» **Task requirements**
Repeat exactly the lines of the entries below from the one with "for t, m in" through the one with "scene.view_settings.keyframe_insert(path, frame=frame(t))", both ends included, and nothing else.

» **Data section**
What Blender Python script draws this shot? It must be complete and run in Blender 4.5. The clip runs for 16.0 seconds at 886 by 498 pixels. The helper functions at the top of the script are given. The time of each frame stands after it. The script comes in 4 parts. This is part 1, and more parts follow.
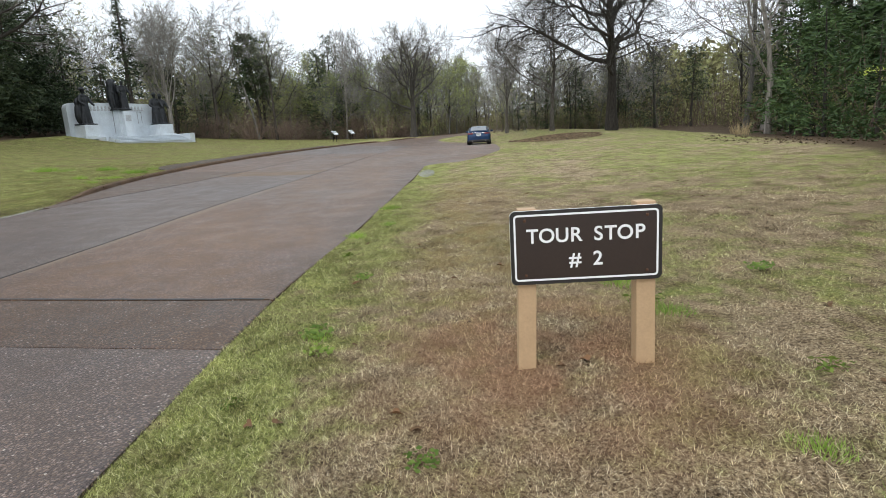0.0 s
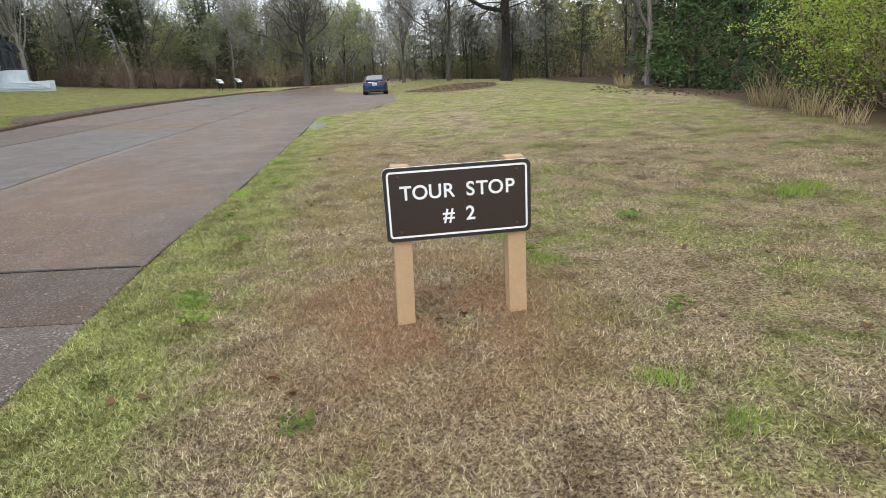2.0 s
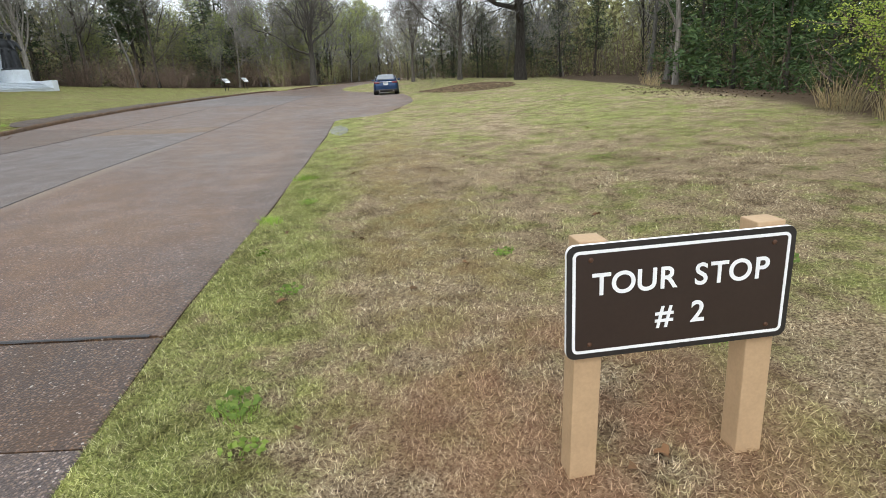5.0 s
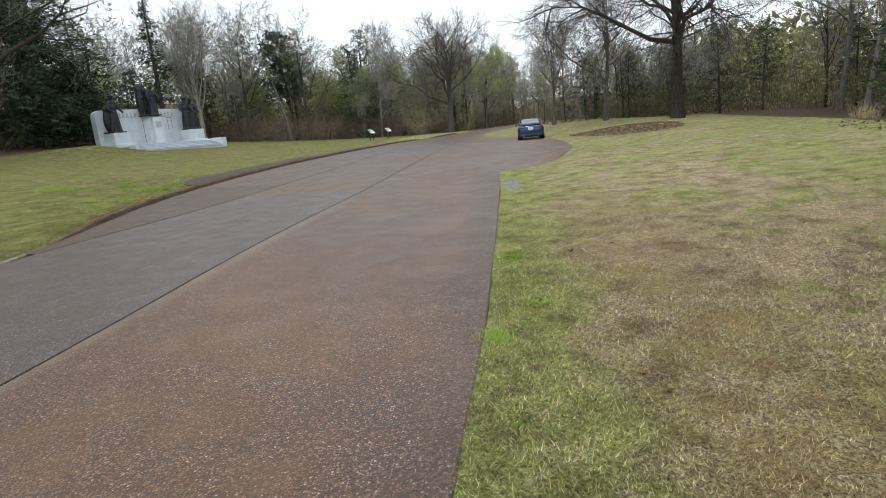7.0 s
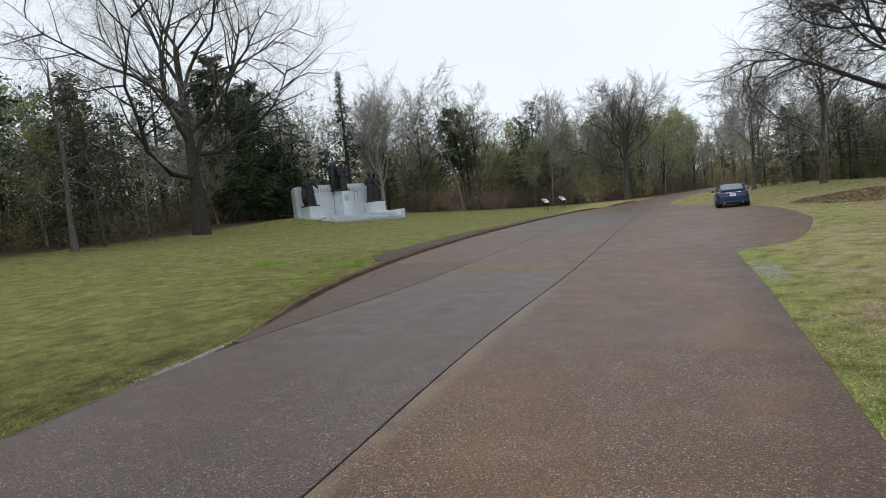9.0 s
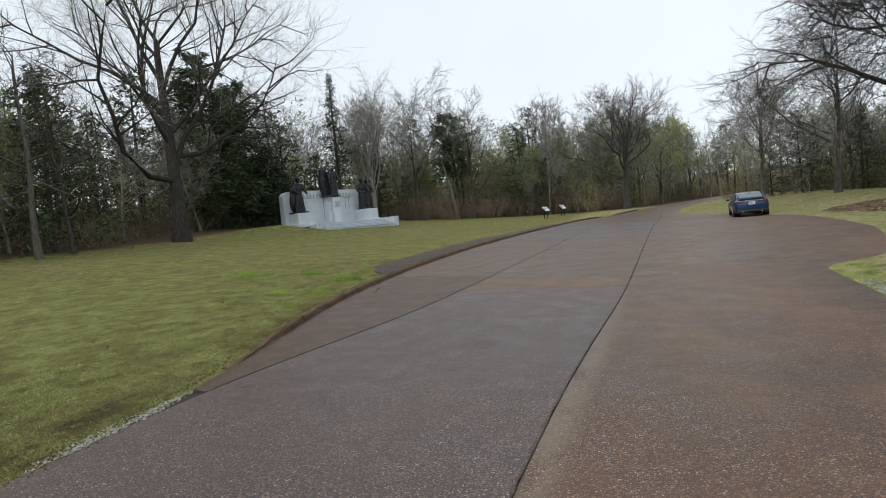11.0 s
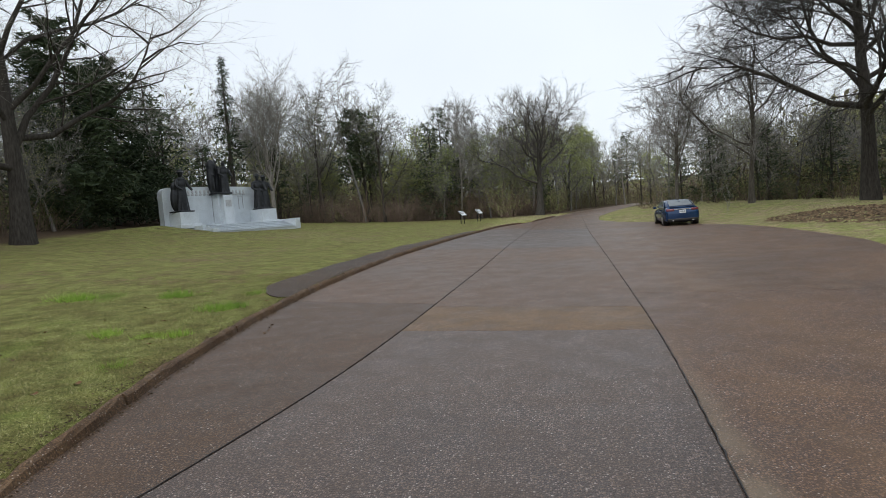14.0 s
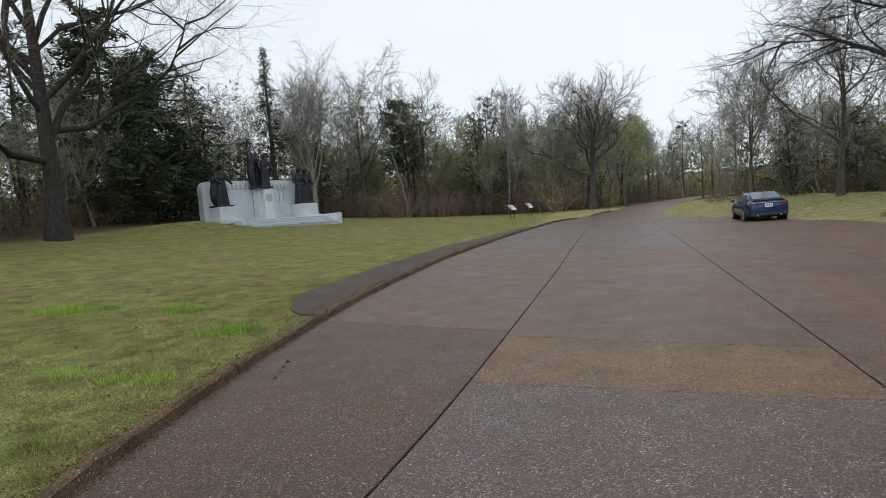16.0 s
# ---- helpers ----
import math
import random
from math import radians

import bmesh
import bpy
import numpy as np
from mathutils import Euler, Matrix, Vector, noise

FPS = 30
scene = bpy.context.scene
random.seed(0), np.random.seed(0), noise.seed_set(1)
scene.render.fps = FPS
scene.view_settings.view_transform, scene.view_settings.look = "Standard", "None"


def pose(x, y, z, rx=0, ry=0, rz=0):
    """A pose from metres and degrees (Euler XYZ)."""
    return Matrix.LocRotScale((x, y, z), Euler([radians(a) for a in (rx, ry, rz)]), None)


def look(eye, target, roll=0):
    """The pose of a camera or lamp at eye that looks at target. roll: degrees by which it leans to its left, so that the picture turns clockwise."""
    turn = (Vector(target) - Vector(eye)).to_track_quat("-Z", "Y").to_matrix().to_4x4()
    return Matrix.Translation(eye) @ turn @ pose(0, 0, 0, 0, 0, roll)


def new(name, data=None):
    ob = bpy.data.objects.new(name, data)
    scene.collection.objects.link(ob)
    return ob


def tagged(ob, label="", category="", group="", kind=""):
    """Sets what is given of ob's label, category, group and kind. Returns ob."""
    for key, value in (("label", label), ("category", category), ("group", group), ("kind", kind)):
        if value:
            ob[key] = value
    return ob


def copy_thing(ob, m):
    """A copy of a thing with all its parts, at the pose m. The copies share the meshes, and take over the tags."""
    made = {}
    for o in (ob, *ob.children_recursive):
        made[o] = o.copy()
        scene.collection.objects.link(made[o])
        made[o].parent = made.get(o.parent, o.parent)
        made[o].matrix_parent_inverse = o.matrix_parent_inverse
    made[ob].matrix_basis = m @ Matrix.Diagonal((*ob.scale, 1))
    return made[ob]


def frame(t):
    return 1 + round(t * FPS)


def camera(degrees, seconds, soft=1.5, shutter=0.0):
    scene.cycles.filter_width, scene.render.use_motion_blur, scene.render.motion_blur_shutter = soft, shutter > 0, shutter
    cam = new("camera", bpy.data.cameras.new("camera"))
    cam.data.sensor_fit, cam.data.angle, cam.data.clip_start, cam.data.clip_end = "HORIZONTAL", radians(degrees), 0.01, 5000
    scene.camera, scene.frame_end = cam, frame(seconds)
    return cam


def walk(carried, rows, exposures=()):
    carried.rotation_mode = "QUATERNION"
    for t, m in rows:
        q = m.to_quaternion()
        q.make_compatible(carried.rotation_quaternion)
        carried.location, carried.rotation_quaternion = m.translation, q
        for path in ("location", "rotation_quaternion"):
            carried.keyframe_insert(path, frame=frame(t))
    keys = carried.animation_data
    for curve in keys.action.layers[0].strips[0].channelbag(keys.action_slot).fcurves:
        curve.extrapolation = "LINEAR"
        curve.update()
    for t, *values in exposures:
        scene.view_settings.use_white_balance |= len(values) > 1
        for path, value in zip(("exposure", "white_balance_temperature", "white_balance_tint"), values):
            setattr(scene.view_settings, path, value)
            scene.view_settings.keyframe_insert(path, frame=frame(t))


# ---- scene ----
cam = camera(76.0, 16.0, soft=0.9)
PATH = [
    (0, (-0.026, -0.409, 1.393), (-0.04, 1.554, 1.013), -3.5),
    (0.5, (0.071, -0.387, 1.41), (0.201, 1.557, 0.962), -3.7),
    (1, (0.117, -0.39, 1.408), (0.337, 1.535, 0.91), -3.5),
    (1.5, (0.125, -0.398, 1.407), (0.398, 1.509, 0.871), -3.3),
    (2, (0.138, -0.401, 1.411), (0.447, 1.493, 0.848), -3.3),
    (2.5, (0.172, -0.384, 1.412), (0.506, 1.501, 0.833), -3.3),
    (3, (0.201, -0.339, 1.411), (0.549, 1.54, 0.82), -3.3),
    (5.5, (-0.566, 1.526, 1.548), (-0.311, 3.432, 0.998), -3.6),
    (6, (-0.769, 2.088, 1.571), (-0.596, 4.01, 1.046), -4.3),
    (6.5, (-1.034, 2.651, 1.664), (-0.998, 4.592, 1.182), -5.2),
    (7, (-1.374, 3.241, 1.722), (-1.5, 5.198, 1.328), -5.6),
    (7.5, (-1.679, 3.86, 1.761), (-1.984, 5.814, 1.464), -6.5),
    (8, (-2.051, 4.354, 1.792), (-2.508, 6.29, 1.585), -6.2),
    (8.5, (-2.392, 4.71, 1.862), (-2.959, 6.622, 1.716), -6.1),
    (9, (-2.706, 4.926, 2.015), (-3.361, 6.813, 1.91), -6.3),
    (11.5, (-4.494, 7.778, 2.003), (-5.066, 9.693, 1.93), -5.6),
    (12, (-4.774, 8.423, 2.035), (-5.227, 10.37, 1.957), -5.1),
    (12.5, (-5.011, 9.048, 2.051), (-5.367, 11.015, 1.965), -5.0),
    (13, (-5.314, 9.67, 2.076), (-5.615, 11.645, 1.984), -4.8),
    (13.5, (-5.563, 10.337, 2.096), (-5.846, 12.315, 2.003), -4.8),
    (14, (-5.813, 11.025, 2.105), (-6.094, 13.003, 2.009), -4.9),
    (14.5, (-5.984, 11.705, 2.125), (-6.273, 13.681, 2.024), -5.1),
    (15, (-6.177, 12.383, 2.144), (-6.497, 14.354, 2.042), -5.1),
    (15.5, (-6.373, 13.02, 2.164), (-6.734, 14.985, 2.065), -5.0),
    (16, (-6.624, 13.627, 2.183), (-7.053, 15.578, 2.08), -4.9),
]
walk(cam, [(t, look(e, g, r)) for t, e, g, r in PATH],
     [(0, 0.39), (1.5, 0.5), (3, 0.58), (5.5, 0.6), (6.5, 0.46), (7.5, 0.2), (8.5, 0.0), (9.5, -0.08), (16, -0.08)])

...

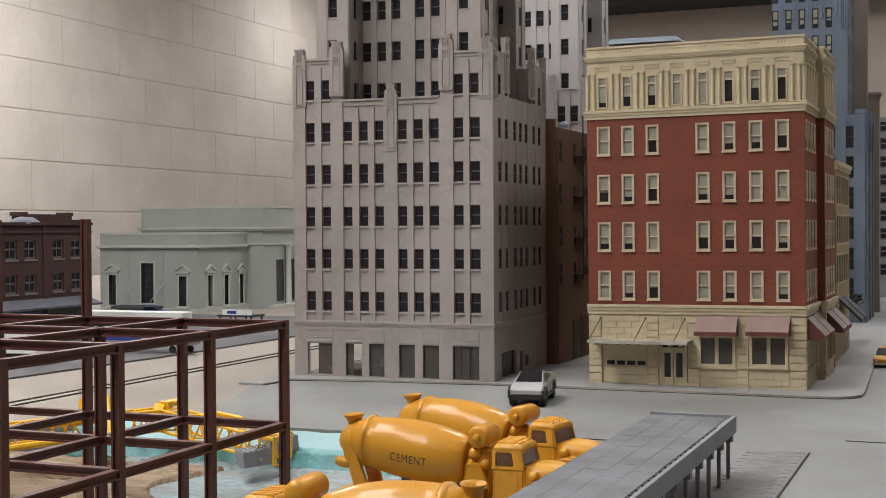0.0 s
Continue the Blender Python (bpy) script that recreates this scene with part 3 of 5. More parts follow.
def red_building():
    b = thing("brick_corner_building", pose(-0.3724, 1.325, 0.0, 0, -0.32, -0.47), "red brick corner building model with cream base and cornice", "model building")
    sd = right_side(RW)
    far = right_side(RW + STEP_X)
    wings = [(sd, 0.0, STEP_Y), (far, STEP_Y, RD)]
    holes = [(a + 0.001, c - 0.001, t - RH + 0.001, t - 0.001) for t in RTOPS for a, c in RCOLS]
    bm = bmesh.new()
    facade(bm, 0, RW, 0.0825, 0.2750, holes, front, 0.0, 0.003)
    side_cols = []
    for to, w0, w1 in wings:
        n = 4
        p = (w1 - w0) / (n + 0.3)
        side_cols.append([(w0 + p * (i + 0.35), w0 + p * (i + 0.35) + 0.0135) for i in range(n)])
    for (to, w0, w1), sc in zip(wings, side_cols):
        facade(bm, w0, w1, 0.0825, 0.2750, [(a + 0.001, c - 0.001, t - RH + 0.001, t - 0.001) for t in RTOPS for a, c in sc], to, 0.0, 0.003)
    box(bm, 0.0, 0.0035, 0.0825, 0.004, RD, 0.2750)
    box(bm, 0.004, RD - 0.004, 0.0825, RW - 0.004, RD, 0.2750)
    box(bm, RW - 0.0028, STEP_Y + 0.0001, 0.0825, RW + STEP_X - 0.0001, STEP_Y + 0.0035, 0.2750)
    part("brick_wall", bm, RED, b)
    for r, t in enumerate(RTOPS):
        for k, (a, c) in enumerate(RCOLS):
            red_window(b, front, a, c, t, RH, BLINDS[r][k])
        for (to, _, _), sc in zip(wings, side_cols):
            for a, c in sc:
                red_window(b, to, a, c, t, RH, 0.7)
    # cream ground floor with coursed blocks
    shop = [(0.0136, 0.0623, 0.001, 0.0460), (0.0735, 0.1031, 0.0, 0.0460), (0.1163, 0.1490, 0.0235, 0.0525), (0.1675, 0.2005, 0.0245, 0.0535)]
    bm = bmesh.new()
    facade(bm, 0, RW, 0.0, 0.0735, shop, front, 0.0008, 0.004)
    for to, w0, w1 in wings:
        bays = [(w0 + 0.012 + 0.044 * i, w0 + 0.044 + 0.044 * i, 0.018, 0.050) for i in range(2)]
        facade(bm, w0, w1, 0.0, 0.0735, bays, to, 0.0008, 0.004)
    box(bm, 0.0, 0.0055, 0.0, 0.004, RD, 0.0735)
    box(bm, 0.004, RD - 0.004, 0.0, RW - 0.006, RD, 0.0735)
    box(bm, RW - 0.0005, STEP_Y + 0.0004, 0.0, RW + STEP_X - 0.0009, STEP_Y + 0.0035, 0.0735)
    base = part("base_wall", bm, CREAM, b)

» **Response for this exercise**
    for t, m in rows:
        q = m.to_quaternion()
        q.make_compatible(carried.rotation_quaternion)
        carried.location, carried.rotation_quaternion = m.translation, q
        for path in ("location", "rotation_quaternion"):
            carried.keyframe_insert(path, frame=frame(t))
    keys = carried.animation_data
    for curve in keys.action.layers[0].strips[0].channelbag(keys.action_slot).fcurves:
        curve.extrapolation = "LINEAR"
        curve.update()
    for t, *values in exposures:
        scene.view_settings.use_white_balance |= len(values) > 1
        for path, value in zip(("exposure", "white_balance_temperature", "white_balance_tint"), values):
            setattr(scene.view_settings, path, value)
            scene.view_settings.keyframe_insert(path, frame=frame(t))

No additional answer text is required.